By Byron Lichstein
There has been much attention paid recently, including in these pages, to a recent bill that purportedly heightens the admissibility standards for expert testimony.
Under the old standard, expert testimony in Wisconsin had to satisfy only a “relevancy” standard, meaning it was admissible if it would make the existence of any consequential fact more or less probable. Under that old standard, Wisconsin trial judges were not required to assess the scientific reliability of expert evidence as a prerequisite to admissibility. Under the new standard, such testimony must meet more rigorous scientific standards: the testimony must be based on sufficient facts or data and must be the product of reliable principles and methods.
There are many important potential consequences to this change, but one that has received little attention is the possible impact on wrongful convictions in criminal cases. It is now beyond dispute that various kinds of forensic science errors have played a significant role in wrongful convictions. Of the first 225 wrongful convictions overturned by DNA testing, more than 50 percent (116 cases) involved faulty forensic evidence that went undetected at the time of trial.
Based in part on these alarming statistics, Congress in 2009 charged the National Academy of Sciences with studying the strengths and weaknesses of the forensic sciences. That study produced a scathing critique, identifying widespread problems with the manner in which forensic science is conducted and presented in court. The United States Supreme Court, with Justice Scalia writing for the majority, joined this chorus in Melendez-Diaz v. Massachusetts, 129 S.Ct. 2527 (2009), citing wrongful convictions based on forensic science errors and stating bluntly, “Serious deficiencies have been found in the forensic evidence used in criminal trials.”
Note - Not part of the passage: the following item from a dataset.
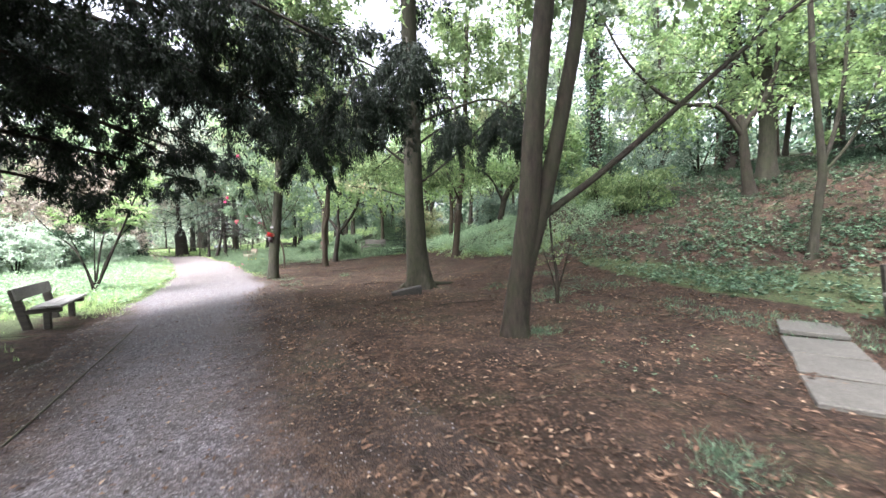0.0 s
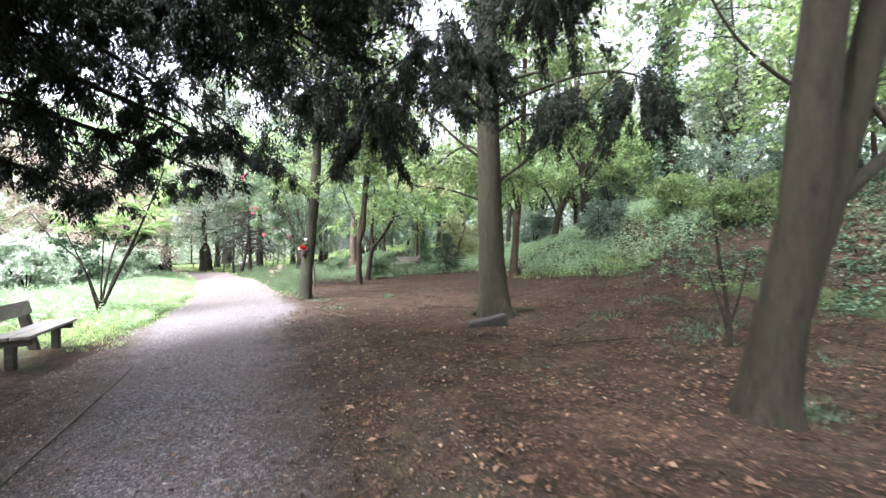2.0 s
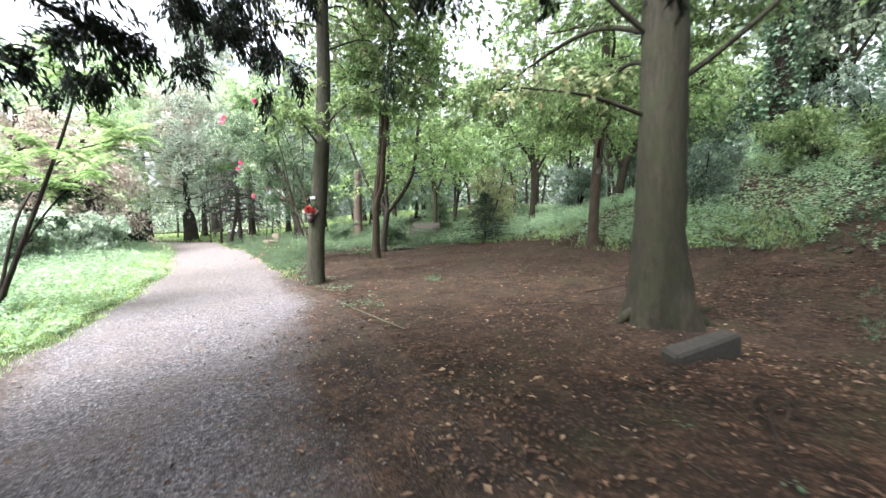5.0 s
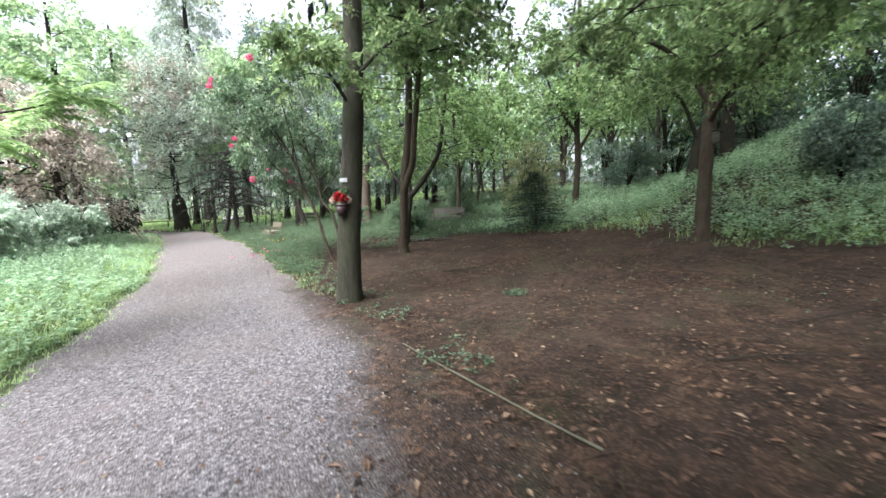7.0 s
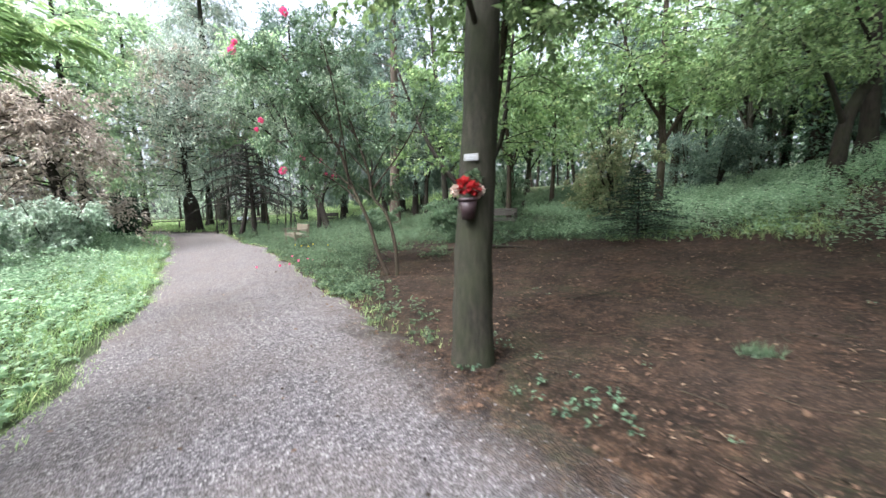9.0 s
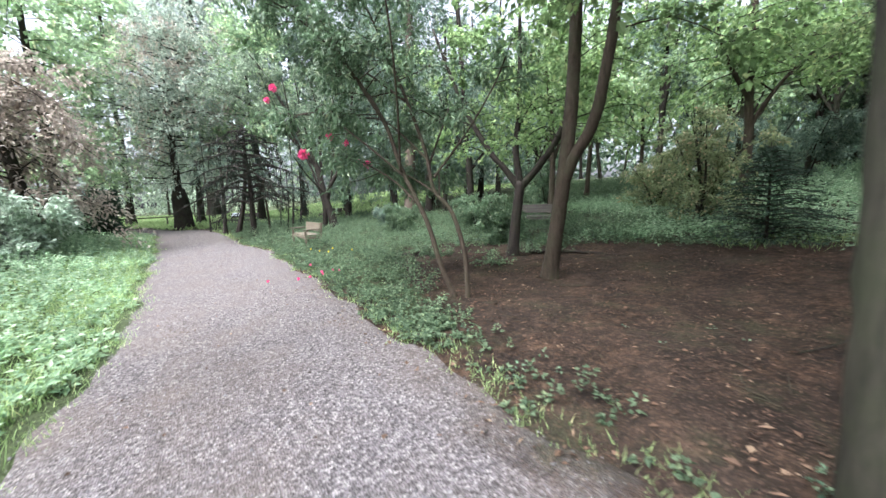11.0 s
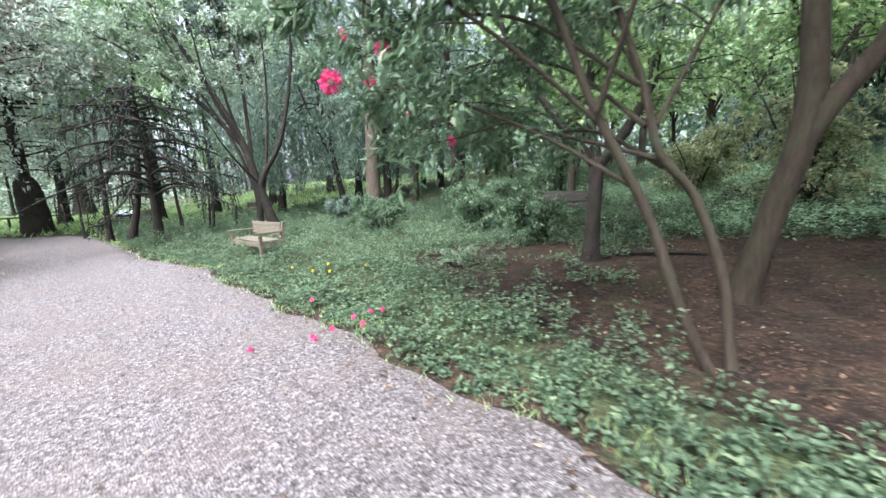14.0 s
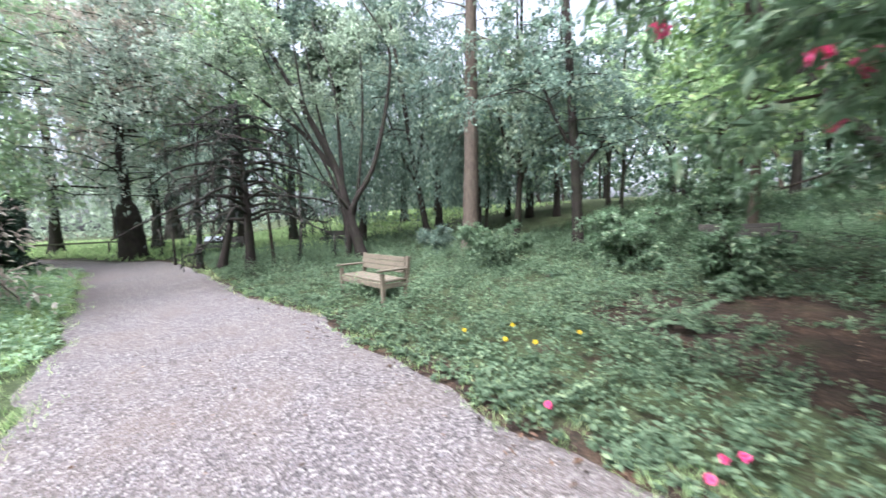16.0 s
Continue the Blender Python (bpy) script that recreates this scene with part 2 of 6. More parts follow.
MAT_STONEBLOCK = simple_material("mossy_stone", (0.012, 0.011, 0.0085), (0.038, 0.035, 0.027), 30, 0.9, 0.01)
MAT_SLAB = simple_material("concrete_slab", (0.04, 0.038, 0.03), (0.095, 0.09, 0.074), 45, 0.9, 0.003)
MAT_POT = simple_material("dark_plastic_pot", (0.025, 0.012, 0.014), (0.05, 0.026, 0.028), 30, 0.5, 0.001)
MAT_TAG = simple_material("white_tag", (0.24, 0.24, 0.24), (0.36, 0.36, 0.35), 60, 0.4, 0.0005)
MAT_BLUEGREY = simple_material("grey_metal", (0.45, 0.5, 0.55), (0.62, 0.66, 0.7), 30, 0.5, 0.001, None, 0.2)


# ---- geometry helpers ----
def mesh_object(name, verts, faces, mats, parent=None, label="", smooth=True):
    me = bpy.data.meshes.new(name)
    me.from_pydata([tuple(v) for v in verts], [], faces)
    for mt in mats if isinstance(mats, (list, tuple)) else [mats]:
        me.materials.append(mt)
    if smooth:
        me.polygons.foreach_set("use_smooth", [True] * len(me.polygons))
    me.update()
    ob = new(name, me)
    if parent:
        ob.parent = parent
    return tagged(ob, label)


def part(name, bm, mat, parent, label="", smooth=False):
    me = bpy.data.meshes.new(name)
    bm.to_mesh(me)
    bm.free()
    me.materials.append(mat)
    if smooth:
        me.polygons.foreach_set("use_smooth", [True] * len(me.polygons))
    ob = new(name, me)
    ob.parent = parent
    return tagged(ob, label)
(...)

Wisconsin cases are typical of this trend. In the case of Robert Lee Stinson, for example, a forensic odontologist (bitemark expert) testified at Stinson’s 1985 murder trial that bitemarks on the victim’s body “had to have been made” by Stinson’s teeth with “no margin for error.” After 23 years of wrongful incarceration, a new bitemark analysis and DNA testing finally conclusively disproved this testimony, freeing Stinson and identifying the true perpetrator.
Stinson’s case demonstrates the essence of the problem with many of the forensic sciences: the odontologist’s claim of a conclusive identification has no basis in science. There is no empirical data demonstrating that bitemark experts can accurately match bitemarks to suspects’ teeth, nor is there any proof that two people with different teeth will necessarily leave identifiably different bitemarks in skin.
Nor is there reason to be sure that today’s forensic scientists have learned the hard lessons of cases like Stinson’s.
In a recent Wisconsin case, State v. Jones, 2010 WI App 133, a state crime laboratory analyst testified that a bullet found in the murder victim’s body had markings matching the defendant’s gun, that no other gun in the world could have left such markings, and that there was no error rate in the analyst’s analysis. Just like in Stinson’s case, there is no scientific basis for testifying to such a conclusive match. There is no data proving that ballistics experts can accurately match a bullet to a gun, that no two guns could possibly leave indistinguishable markings, or that ballistics analysis is an error-free method.
But on appeal, the Court of Appeals accepted the testimony, holding that Wisconsin’s (at that time) liberal admissibility standard barred the circuit court from excluding the testimony. The court contrasted Wisconsin’s standard to the more exacting standard in the federal system, established in Daubert v. Merrell Dow Pharmaceuticals, 509 U.S. 579 (1993). Following the decision allowing such unscientific testimony, the Department of Justice rejoiced, stating in a press release that “Murderers should fear forensic science.”
One might think that the advent of a Daubert standard in Wisconsin will mark the end of such unscientific testimony. Indeed, at least in theory, Daubert is intended to bring science into the courtroom, excluding expert testimony that has no basis in the scientific method or empirical data. But the reality is, in other states Daubert has not lived up to this theory. Instead, commentators have pointed out that criminal defense attorneys have too infrequently raised Daubert challenges, and judges have often rejected defendants’ Daubert challenges when doing so would risk weakening the state’s case against an allegedly violent offender. That trend in criminal cases has not held true in civil cases, where well-funded attorneys have appropriately raised Daubert challenges, and judges have rigorously applied Daubert to exclude unscientific evidence.
The point of all this would appear to be that Daubert will have an impact on wrongful convictions only if it is rigorously applied by defense attorneys and judges. Expert testimony that is exaggerated or unscientific can now be measured against a more rigorous legal test, one that at least has the potential to exclude expert testimony that has too-often had tragic consequences for innocent defendants. It is now up to Wisconsin attorneys and judges to ensure that Daubert lives up to its potential.
Byron Lichstein is deputy director of UW Law School’s Remington Center, a law-in-action program made up of several clinical projects dedicated to teaching, service, and research. He serves as director of the Criminal Appeals Project and supervising attorney for the Wisconsin Innocence Project.